[Work instructions] Without the pictures, repeat the listing character for character.

[Recorded information]
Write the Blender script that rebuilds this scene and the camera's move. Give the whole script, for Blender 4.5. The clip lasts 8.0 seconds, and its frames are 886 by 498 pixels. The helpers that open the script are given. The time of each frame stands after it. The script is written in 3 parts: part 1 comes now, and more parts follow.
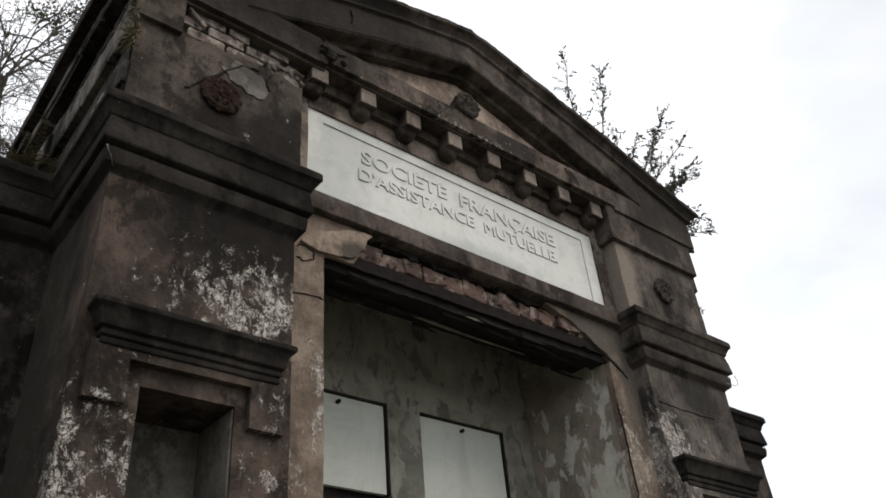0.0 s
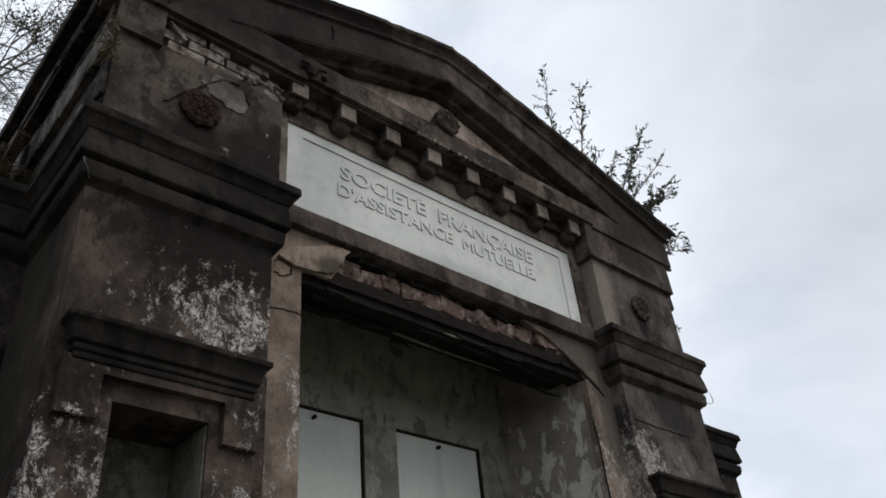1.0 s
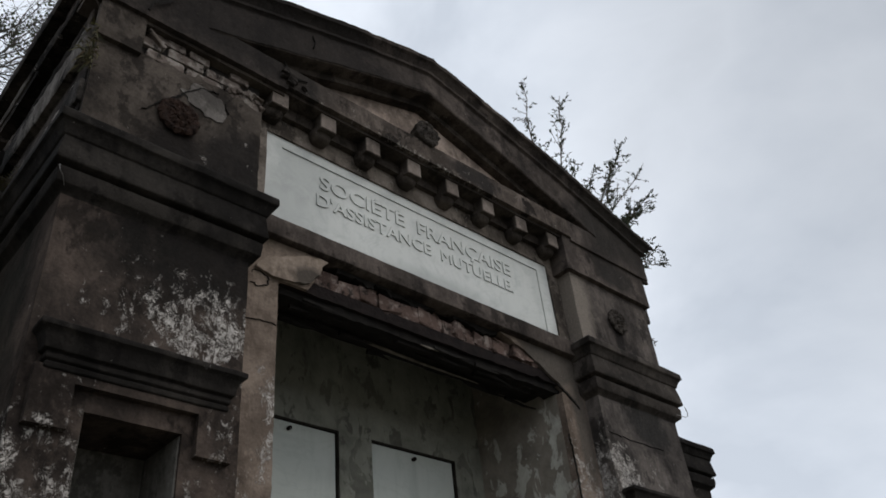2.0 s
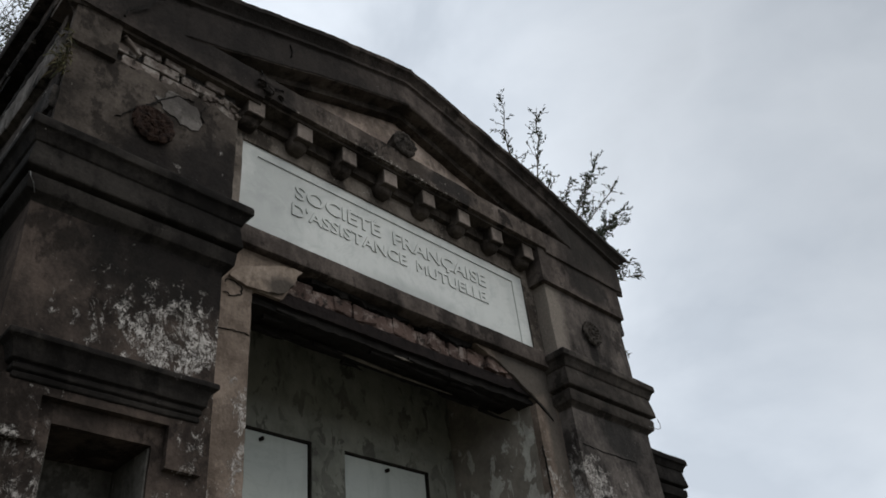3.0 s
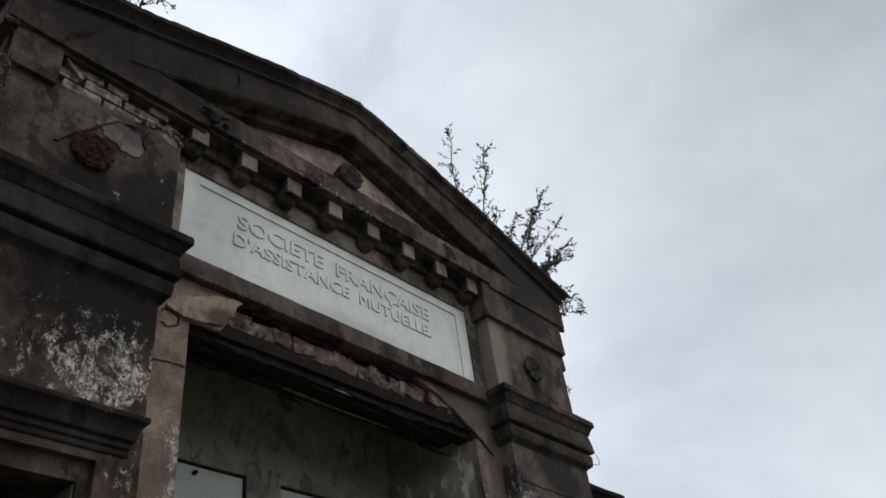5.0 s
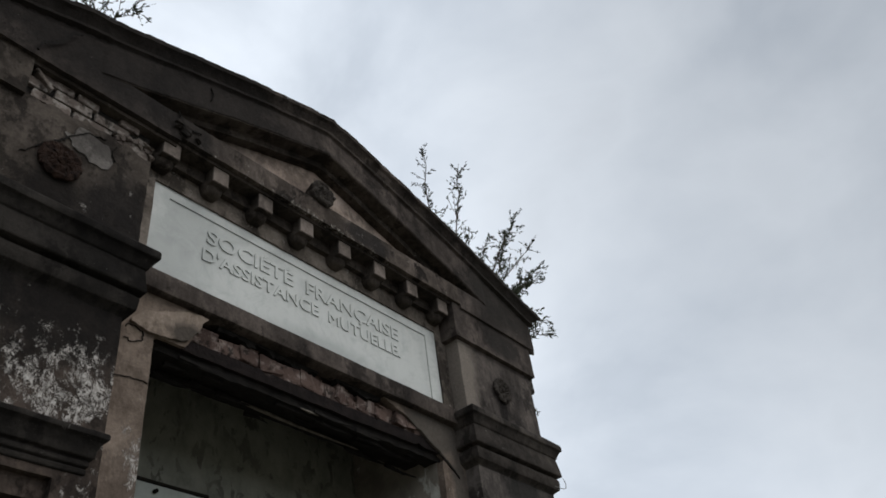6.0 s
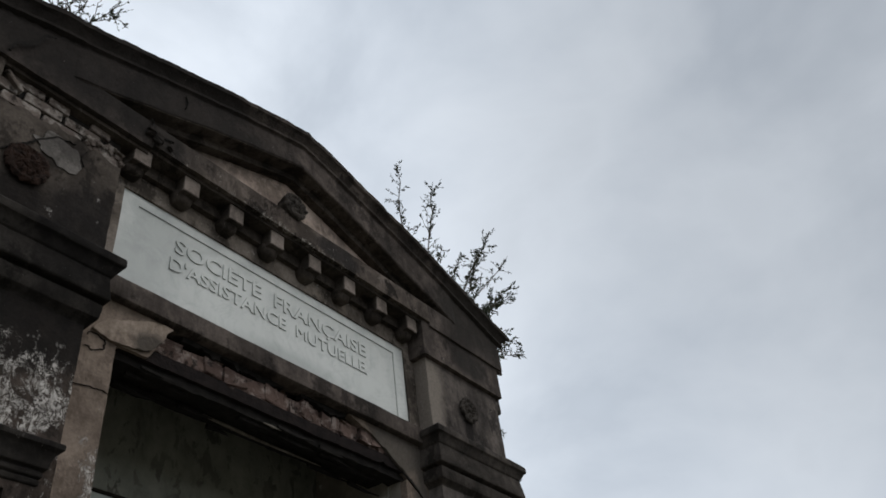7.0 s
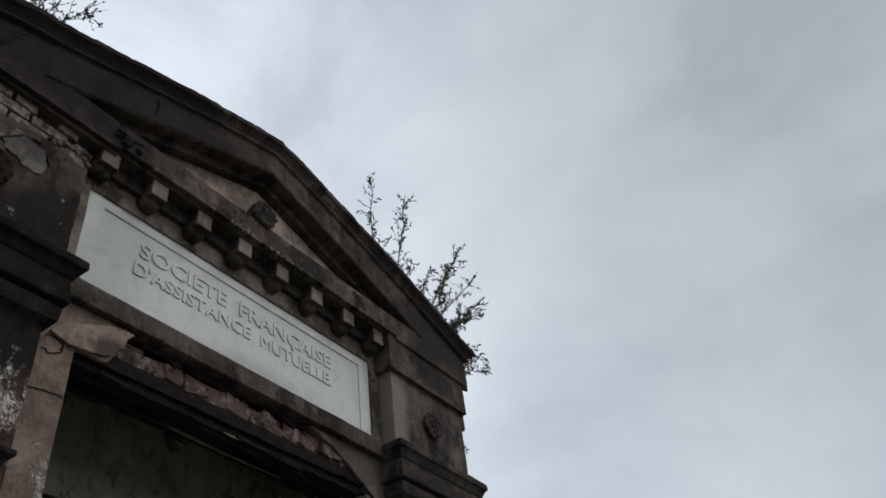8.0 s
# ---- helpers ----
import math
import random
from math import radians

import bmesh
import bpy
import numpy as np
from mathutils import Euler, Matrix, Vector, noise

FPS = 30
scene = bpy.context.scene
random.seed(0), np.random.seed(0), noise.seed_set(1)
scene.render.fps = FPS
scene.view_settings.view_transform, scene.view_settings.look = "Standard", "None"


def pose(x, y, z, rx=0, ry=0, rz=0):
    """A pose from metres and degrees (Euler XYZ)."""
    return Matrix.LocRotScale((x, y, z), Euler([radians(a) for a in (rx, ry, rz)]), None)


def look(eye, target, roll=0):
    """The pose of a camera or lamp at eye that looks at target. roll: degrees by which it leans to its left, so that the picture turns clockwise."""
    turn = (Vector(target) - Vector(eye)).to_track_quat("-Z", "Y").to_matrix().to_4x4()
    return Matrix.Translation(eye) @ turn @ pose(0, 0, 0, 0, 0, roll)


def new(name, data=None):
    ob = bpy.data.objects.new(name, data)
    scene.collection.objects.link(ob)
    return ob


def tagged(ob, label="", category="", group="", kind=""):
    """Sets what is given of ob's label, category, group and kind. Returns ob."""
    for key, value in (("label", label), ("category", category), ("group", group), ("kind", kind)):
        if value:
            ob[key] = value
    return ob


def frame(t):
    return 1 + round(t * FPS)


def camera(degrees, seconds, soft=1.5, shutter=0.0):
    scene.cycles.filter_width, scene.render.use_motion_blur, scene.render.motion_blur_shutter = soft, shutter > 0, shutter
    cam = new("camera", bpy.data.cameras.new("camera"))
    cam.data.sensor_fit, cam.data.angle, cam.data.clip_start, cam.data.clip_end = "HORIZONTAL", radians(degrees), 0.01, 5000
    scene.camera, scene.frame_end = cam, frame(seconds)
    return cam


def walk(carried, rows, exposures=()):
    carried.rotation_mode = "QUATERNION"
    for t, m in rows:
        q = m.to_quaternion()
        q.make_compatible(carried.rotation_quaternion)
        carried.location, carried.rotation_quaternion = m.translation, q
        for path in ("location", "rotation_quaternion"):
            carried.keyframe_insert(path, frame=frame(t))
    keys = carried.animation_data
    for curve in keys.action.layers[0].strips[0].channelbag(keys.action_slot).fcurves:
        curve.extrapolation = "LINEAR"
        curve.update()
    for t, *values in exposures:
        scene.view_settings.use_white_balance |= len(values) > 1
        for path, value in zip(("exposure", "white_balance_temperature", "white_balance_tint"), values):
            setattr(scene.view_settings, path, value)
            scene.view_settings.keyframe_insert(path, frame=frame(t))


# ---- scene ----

[Result for this task]
Write the Blender script that rebuilds this scene and the camera's move. Give the whole script, for Blender 4.5. The clip lasts 8.0 seconds, and its frames are 886 by 498 pixels. The helpers that open the script are given. The time of each frame stands after it. The script is written in 3 parts: part 1 comes now, and more parts follow.
0.0 s
1.0 s
2.0 s
3.0 s
5.0 s
6.0 s
7.0 s
8.0 s
# ---- helpers ----
import math
import random
from math import radians

import bmesh
import bpy
import numpy as np
from mathutils import Euler, Matrix, Vector, noise

FPS = 30
scene = bpy.context.scene
random.seed(0), np.random.seed(0), noise.seed_set(1)
scene.render.fps = FPS
scene.view_settings.view_transform, scene.view_settings.look = "Standard", "None"


def pose(x, y, z, rx=0, ry=0, rz=0):
    """A pose from metres and degrees (Euler XYZ)."""
    return Matrix.LocRotScale((x, y, z), Euler([radians(a) for a in (rx, ry, rz)]), None)


def look(eye, target, roll=0):
    """The pose of a camera or lamp at eye that looks at target. roll: degrees by which it leans to its left, so that the picture turns clockwise."""
    turn = (Vector(target) - Vector(eye)).to_track_quat("-Z", "Y").to_matrix().to_4x4()
    return Matrix.Translation(eye) @ turn @ pose(0, 0, 0, 0, 0, roll)


def new(name, data=None):
    ob = bpy.data.objects.new(name, data)
    scene.collection.objects.link(ob)
    return ob


def tagged(ob, label="", category="", group="", kind=""):
    """Sets what is given of ob's label, category, group and kind. Returns ob."""
    for key, value in (("label", label), ("category", category), ("group", group), ("kind", kind)):
        if value:
            ob[key] = value
    return ob


def frame(t):
    return 1 + round(t * FPS)


def camera(degrees, seconds, soft=1.5, shutter=0.0):
    scene.cycles.filter_width, scene.render.use_motion_blur, scene.render.motion_blur_shutter = soft, shutter > 0, shutter
    cam = new("camera", bpy.data.cameras.new("camera"))
    cam.data.sensor_fit, cam.data.angle, cam.data.clip_start, cam.data.clip_end = "HORIZONTAL", radians(degrees), 0.01, 5000
    scene.camera, scene.frame_end = cam, frame(seconds)
    return cam


def walk(carried, rows, exposures=()):
    carried.rotation_mode = "QUATERNION"
    for t, m in rows:
        q = m.to_quaternion()
        q.make_compatible(carried.rotation_quaternion)
        carried.location, carried.rotation_quaternion = m.translation, q
        for path in ("location", "rotation_quaternion"):
            carried.keyframe_insert(path, frame=frame(t))
    keys = carried.animation_data
    for curve in keys.action.layers[0].strips[0].channelbag(keys.action_slot).fcurves:
        curve.extrapolation = "LINEAR"
        curve.update()
    for t, *values in exposures:
        scene.view_settings.use_white_balance |= len(values) > 1
        for path, value in zip(("exposure", "white_balance_temperature", "white_balance_tint"), values):
            setattr(scene.view_settings, path, value)
            scene.view_settings.keyframe_insert(path, frame=frame(t))


# ---- scene ----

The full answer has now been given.